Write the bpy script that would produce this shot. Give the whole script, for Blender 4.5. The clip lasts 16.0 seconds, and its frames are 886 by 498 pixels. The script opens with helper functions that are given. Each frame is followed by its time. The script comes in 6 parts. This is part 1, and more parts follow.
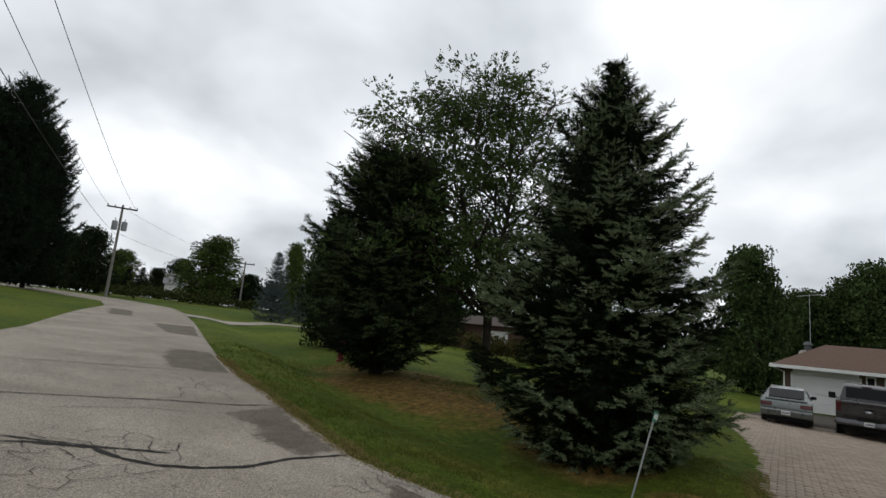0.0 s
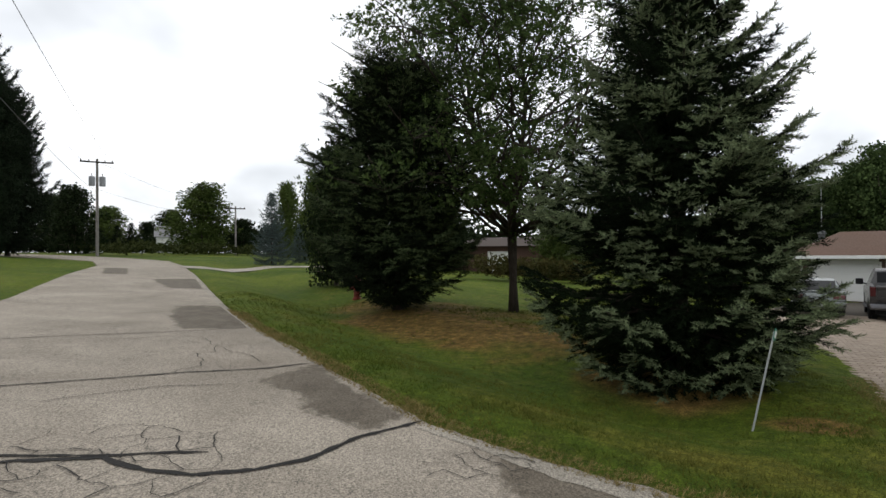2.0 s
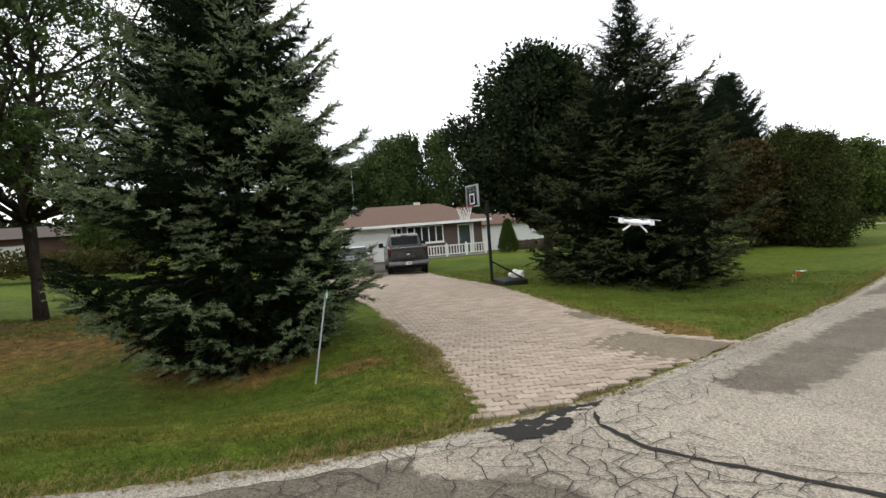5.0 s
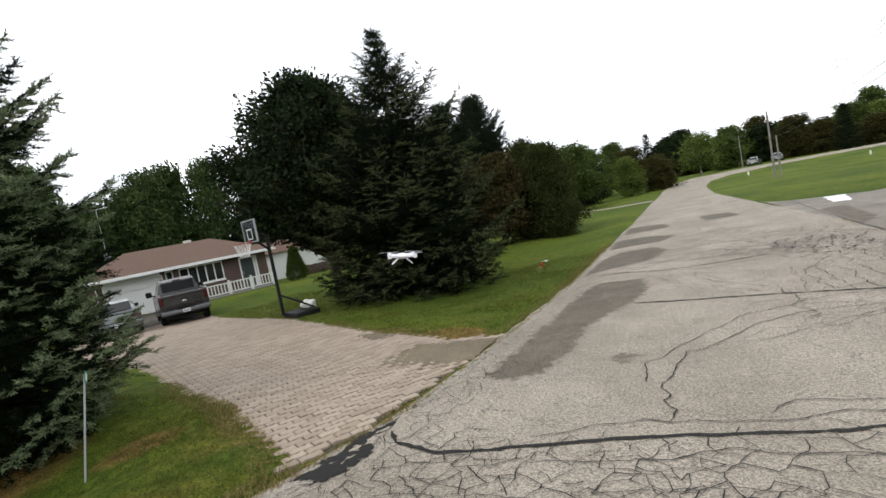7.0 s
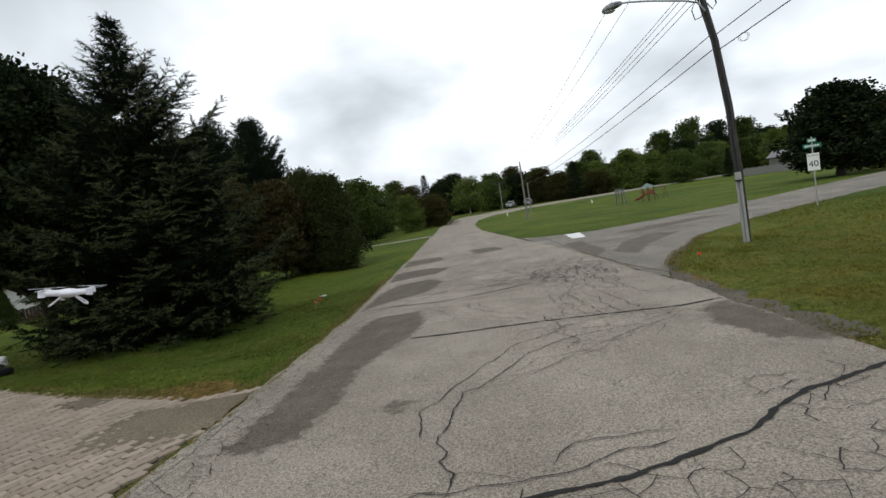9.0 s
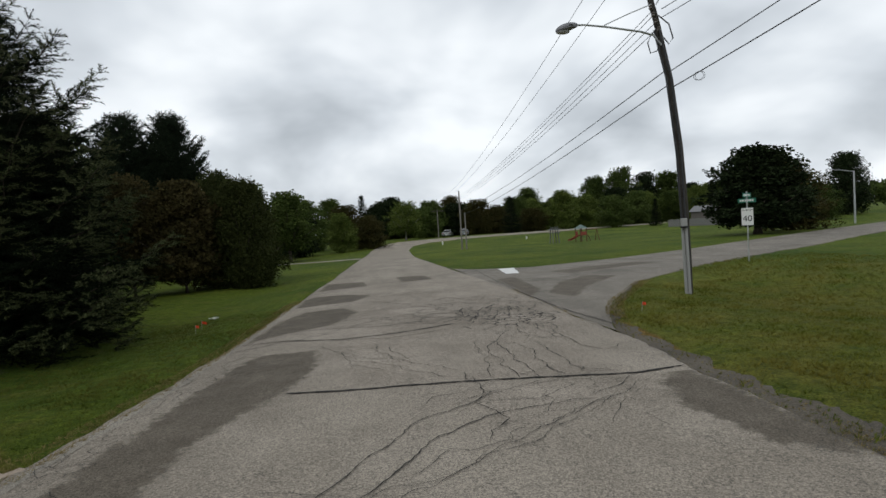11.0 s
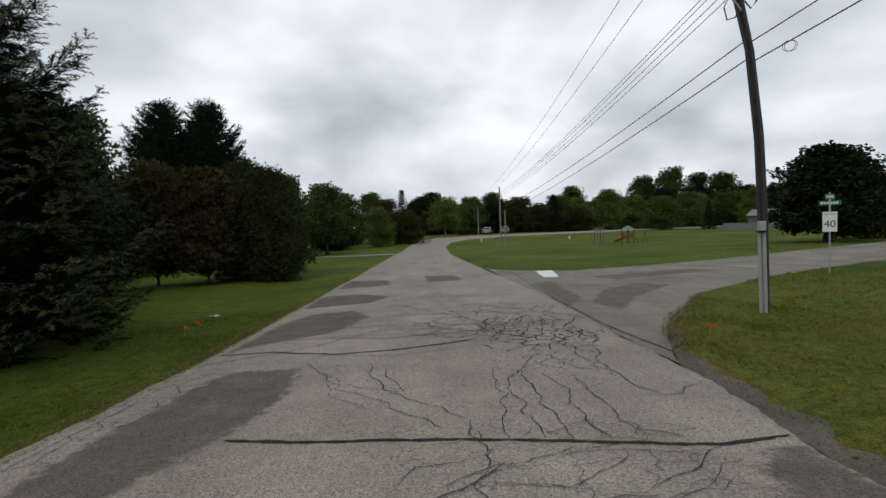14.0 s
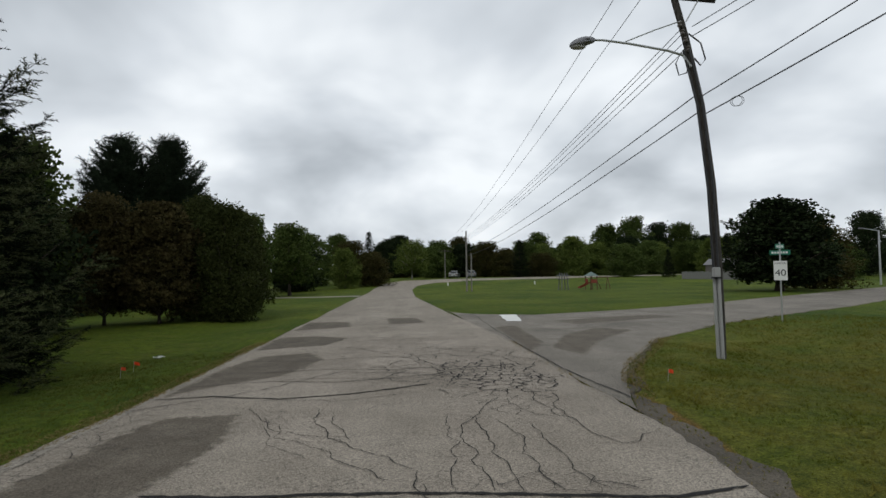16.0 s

# # # # # # #

#### TASK GOAL:
Copy all the lines of data exactly as they appear, dropping any images.

#### FINAL RESULT:
Write the bpy script that would produce this shot. Give the whole script, for Blender 4.5. The clip lasts 16.0 seconds, and its frames are 886 by 498 pixels. The script opens with helper functions that are given. Each frame is followed by its time. The script comes in 6 parts. This is part 1, and more parts follow.
0.0 s
2.0 s
5.0 s
7.0 s
9.0 s
11.0 s
14.0 s
16.0 s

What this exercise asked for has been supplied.